As Christianity spread through Europe, older traditions were absorbed and reshaped rather than erased. In England, the yule log became tied directly to Christmas. A great oak would be cut on Christmas Eve, and it had to be big enough to burn for all twelve days of Christmas. While the log burned, families were expected to rest from labor and devote themselves to feasting and celebration. Bringing the log home was a communal event; relatives and neighbors would haul it together with laughter and ceremony, knowing it would quite literally fuel their holiday. The hearth, already the emotional center of the home, became the stage where this massive log slowly turned from wood to embers as the twelve days passed.

Modern heating systems and smaller living spaces eventually made those enormous logs impractical. As fireplaces shrank or disappeared altogether, the traditional yule log became more of a memory than a practice. But traditions rarely vanish cleanly; they adapt. One of the most charming reinventions of the yule log emerged not from a forest or a chapel, but from a bakery. In France, the yule log reappeared as a dessert: the bûche de Noël. This cake is typically a light sponge rolled around a filling, then frosted and decorated to resemble a wooden log, complete with “bark” texture, meringue mushrooms, and powdered sugar “snow.” Popular flavors include chocolate, chestnut, and gingerbread. The story goes that as French families moved into homes without large hearths—or with no fireplace at all—bakers created the edible log so the symbolism of the yule tradition could live on at the holiday table. Where an actual log warmed the room, its dessert descendant warms the gathering.

While French families could satisfy their nostalgia with cake, urban Americans needed a different workaround.

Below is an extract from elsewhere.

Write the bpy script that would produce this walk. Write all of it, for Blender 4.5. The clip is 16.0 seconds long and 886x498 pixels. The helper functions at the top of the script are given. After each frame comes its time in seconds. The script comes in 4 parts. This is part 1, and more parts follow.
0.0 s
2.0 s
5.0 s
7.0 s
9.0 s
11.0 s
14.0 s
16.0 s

In high-density cities like New York, where apartments are small and fireplaces rare, the romantic vision of a Christmas fire was mostly out of reach by the mid-20th century. In 1966, Fred Thrower, a programming director at New York station WPIX-TV, came up with an idea that was equal parts simple and brilliant. If his audience didn’t have real fireplaces, he would bring one to them—through their television screens. WPIX filmed a fireplace with a yule log blazing away and broadcast the footage in a continuous loop on Christmas Eve, accompanied by Christmas music. There was no plot, no dialogue, no host. Just flames, crackling wood, and carols.

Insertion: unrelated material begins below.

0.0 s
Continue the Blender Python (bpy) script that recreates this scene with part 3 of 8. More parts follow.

What could have been a novelty gimmick turned into something deeply beloved. For New Yorkers who lived in cramped walk-ups and modern high-rises, the televised yule log delivered at least the illusion of a hearth: a soft, shifting light in the corner of the room, crackles mingling with conversation, a backdrop for gift opening and lazy Christmas mornings. The broadcast quickly became a local tradition, and over time it found new life on national cable and, later, in high definition. By the early 2000s, the WPIX Yule Log and its imitators had quietly become part of the seasonal media landscape, as familiar as holiday specials and classic movies.

In the streaming era, the yule log has multiplied endlessly. Today, around the holidays, cable channels, streaming platforms, and even video game consoles offer countless variations: wood-burning hearths, gas fireplaces, rustic cabins, mountain lodges, fireplaces with pets napping nearby, logs accompanied by jazz, classical, or lo-fi beats. With a few clicks, anyone can conjure a virtual fire on their television, laptop, or phone. The flames are pixels instead of embers, but the emotional function is similar. The image of a burning log has become shorthand for warmth, stillness, and togetherness—even if the actual heat comes from a radiator or a forced-air vent.

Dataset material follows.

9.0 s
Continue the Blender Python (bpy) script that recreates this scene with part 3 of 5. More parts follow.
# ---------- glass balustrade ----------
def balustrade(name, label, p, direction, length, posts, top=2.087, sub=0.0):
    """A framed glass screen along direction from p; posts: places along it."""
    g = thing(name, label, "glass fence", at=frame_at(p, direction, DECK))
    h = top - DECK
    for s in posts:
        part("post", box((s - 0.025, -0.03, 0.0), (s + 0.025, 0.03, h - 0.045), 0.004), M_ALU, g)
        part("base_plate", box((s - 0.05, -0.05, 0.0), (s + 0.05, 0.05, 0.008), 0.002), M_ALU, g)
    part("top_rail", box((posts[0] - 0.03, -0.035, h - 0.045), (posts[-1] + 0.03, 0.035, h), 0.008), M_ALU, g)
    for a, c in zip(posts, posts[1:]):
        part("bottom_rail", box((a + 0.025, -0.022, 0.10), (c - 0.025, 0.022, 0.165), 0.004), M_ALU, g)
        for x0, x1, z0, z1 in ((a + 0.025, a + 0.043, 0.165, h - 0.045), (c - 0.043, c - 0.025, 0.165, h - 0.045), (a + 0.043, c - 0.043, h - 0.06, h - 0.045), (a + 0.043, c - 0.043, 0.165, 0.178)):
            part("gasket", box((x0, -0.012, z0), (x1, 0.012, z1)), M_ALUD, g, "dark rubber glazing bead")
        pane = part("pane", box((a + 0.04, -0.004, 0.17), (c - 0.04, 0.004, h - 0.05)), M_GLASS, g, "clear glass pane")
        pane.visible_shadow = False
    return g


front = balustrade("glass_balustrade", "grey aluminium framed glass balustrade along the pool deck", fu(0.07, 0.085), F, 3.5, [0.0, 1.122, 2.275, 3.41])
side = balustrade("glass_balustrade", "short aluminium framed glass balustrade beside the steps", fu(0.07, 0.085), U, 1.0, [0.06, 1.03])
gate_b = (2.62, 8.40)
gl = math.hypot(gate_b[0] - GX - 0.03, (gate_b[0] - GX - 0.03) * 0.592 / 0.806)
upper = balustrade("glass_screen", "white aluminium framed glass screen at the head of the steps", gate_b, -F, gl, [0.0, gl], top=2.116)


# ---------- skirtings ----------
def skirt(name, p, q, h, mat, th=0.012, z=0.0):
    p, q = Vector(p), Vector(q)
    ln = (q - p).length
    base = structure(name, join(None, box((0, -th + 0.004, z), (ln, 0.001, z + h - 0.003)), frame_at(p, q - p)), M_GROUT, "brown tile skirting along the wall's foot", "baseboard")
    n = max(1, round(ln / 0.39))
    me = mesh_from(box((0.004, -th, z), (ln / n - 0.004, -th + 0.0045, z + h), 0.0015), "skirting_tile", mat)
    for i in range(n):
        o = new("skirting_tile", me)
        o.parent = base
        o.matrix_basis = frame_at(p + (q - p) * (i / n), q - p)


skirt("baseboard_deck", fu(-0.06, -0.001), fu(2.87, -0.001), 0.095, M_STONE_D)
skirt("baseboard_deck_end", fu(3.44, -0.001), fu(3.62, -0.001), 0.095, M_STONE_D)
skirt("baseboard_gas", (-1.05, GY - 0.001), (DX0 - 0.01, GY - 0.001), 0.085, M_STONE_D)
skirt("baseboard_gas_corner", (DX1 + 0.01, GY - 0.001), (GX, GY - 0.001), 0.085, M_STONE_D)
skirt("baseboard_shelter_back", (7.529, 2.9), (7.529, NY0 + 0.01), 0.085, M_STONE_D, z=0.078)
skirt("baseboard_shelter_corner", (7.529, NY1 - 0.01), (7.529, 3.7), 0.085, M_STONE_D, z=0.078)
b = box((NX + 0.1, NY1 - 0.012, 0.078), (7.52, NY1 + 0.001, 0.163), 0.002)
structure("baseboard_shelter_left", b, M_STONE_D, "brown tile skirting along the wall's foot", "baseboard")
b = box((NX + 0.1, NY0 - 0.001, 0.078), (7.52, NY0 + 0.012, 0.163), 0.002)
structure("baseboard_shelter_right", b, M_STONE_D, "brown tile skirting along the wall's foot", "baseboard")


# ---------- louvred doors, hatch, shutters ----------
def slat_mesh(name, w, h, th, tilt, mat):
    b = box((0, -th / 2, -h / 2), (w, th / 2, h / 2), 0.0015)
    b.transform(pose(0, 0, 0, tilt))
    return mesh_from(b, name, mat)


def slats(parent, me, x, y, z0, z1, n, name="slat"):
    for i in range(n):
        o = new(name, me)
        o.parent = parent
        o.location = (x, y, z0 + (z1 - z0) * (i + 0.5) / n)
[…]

The yule log’s journey from pagan ritual to dessert plate to television loop says a lot about how traditions survive. As our homes change, our technologies advance, and our beliefs evolve, the core human desire underneath these rituals stays surprisingly constant. We still crave warmth in winter, beauty in darkness, and a shared focal point that gathers people close. The original oak log, dragged from the forest and burned for days, may be rare now. But its descendants are everywhere: in the frosted spiral of a bûche de Noël, in the steady glow of a TV fireplace, and in the way we instinctively cluster around any source of light and warmth when the nights grow long.